The Bauhaus (1919–33) is widely considered as the most important school of art and design of the 20th century. Founded by the German architect Walter Gropius in the provincial town of Weimar – also the centre of the new republican government – the Bauhaus quickly established its reputation as the leading and most progressive centre of the international avant-garde. Gropius sought to do away with traditional distinctions between the fine arts and craft, and to forge an entirely new kind of creative designer, skilled in both the conceptual aesthetics of art and the technical skills of handcrafts. Students were assigned to a workshop – in metals, ceramics, textiles, wood, printmaking or wall painting – where they progressed from apprentice, to journeyman, to master craftsman. Key examples of the Bauhaus and its approaches are presented here.

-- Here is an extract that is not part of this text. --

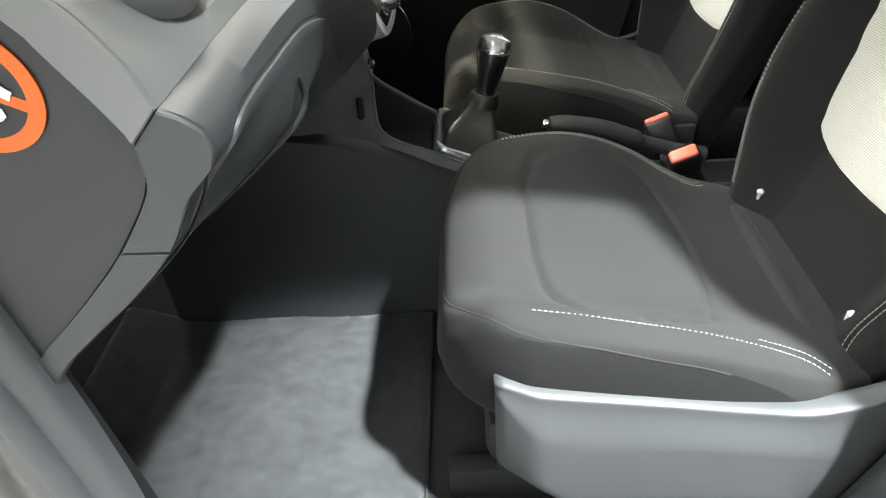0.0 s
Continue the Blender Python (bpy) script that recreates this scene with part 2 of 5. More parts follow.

From the outset, the school was considered to be both politically and artistically radical. In 1925, authorities forced the school to close in Weimar because of its perceived cultural bolshevism. The Bauhaus relocated to the industrial city of Dessau and in 1928 the architect Hannes Meyer took over as director. Growing political pressure forced the Bauhaus to move again, this time to Berlin in 1932. The Nazis closed the Bauhaus permanently in 1933 after police raided what had essentially become a school of architecture under the direction of Ludwig Mies van der Rohe.